Auparavant, les Etats-Unis à travers l'envoyé spécial américain en Libye l'ambassadeur, Richard Norland, ont effectué une série de rencontres avec les responsables et acteurs libyens pour promouvoir l'initiative du Représentant spécial du Secrétaire général en Libye, Abdoulaye Bathily en les exhortant à se rencontrer pour dépasser les divergences et aller vers des élections nationales comme issue à la crise.

En outre, le Conseil de sécurité des Nations unies qui a exhorté les dirigeants libyens à s'inscrire dans l'initiative de Bathily lui a renouvelé son appui pour poursuivre ses bons offices afin de déboucher sur une solution à la crise libyenne via l'organisation des élections générales.
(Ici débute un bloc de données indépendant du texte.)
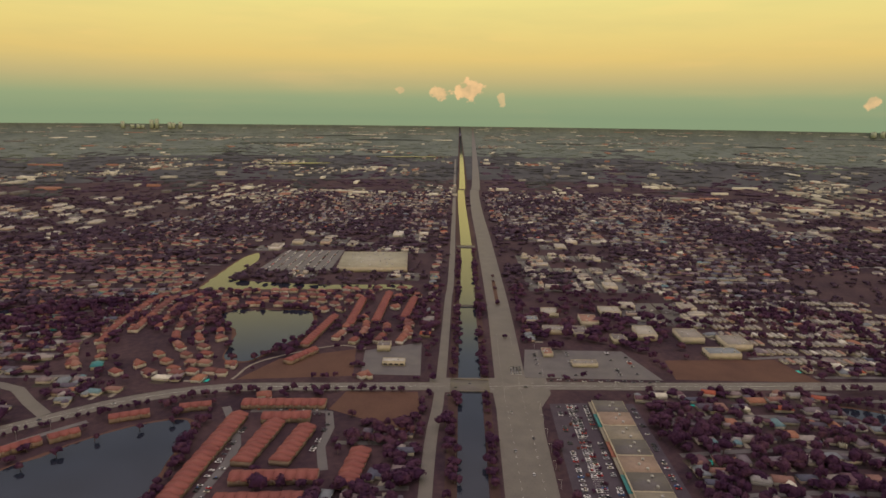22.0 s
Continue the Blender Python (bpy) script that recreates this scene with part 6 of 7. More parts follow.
for sx0, sx1, sy, n in ((-200, -184, 346, 6), (-172, -156, 346, 6), (-202, -156, 336, 16), (-200, -158, 328, 14), (-200, -170, 318, 10)):
    stall_marks(sx0, sx1, sy, n, 4.6)
flat_area("kerb_island", [(-201, 340), (-156, 341.5), (-156, 340.3), (-201, 339)], 0.16, M_CONC, "pale concrete kerb island between parking bays", "island")
flat_area("kerb_island", [(-168, 322), (-152, 324), (-151, 321), (-166, 319)], 0.16, M_CLAYP, "reddish planted kerb island", "island")
for x, y in ((-62, 380), (-66, 376), (-58, 352), (-30, 350), (-68, 360), (-20, 352), (-52, 392), (-44, 398), (150, 370), (185, 360), (90, 372), (-120, 372), (-125, 350), (24, 395), (-10, 398), (60, 340), (75, 350), (100, 350)):
    put_tree(x, y, random.uniform(0.6, 0.9))
for i in range(9):
    put_tree(-105 + i * 5.2, 399, 0.5, 2)
for i in range(17):
    put_tree(-26 + i * 4.3, 396 + 0.1 * i, 0.5, 0 if i % 3 else 2)
for x, y, q in ((112, 402, 1.1), (118, 398, 1.0), (126, 403, 1.2), (131, 399, 0.9), (138, 396, 0.5), (145, 396, 0.5), (152, 395, 0.5), (106, 394, 0.5), (-163, 383, 1.5), (-157, 388, 1.4), (-170, 390, 1.4), (-164, 395, 1.3), (-140, 366, 1.1), (-136, 372, 1.2), (-133, 360, 1.0), (-128, 345, 0.9), (-214, 345, 1.2), (-220, 355, 1.3), (-228, 360, 1.2), (-236, 372, 1.2), (-232, 340, 1.3), (-222, 330, 1.3), (-212, 325, 1.0), (-24, 350, 1.1), (-18, 345, 1.0), (-52, 342, 0.6), (-66, 352, 0.6)):
    put_tree(x, y, q)
for x, y in ((-246, 338), (-205, 352), (-212, 352)):
    put_tree(x, y, 0.9, 3)
for x, y in ((-60, 386), (-56, 378), (-52, 384), (-36, 384), (-30, 376), (-66, 346)):
    put_palm(x, y)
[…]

La nomination par Antonio Guterres de l'Américaine, Stephanie Koury, au poste de représentant spécial adjoint du Secrétaire général es Nations unies en Libye pour seconder Bathily, sonne comme une tentative d'associer davantage Washington à la recherche d'une solution en Libye en se servant de la diplomatie américaine comme ce fut le cas lors de la période de la diplomate Stephanie Williams qui avait abouti, grâce au Forum du dialogue politique libyen, à la mise en place d'une nouvelle transition avec une Autorité exécutive unifiée.

Le Centre américain de recherche stratégique et de sécurité "Stratfor", un groupe de réflexion américain proche des cercles décisionnels, a estimé que le consensus convenu lors de la réunion tripartite du Caire, la formation prochaine d’un gouvernement unifié, qui perturbe ainsi la tenue d’élections dans le pays, sera impossible à atteindre

Décrit comme proche des services de renseignements, le Centre américain de recherche stratégique et de sécurité a indiqué, cité par le journal libyen "Al Wasat," que sans le soutien du Premier ministre du gouvernement d'unité nationale reconnu par la communauté internationale, il sera difficile d’unifier le gouvernement d’unité nationale et le gouvernement mandaté par la Chambre des représentants à Benghazi (Est).

Ainsi, la seule issue est de répondre à l'appel de la Ligue arabe qui a demandé à la Mission d'appui des Nations unies en Libye et à la Communauté internationale de soutenir ce consensus afin d'en assurer le succès.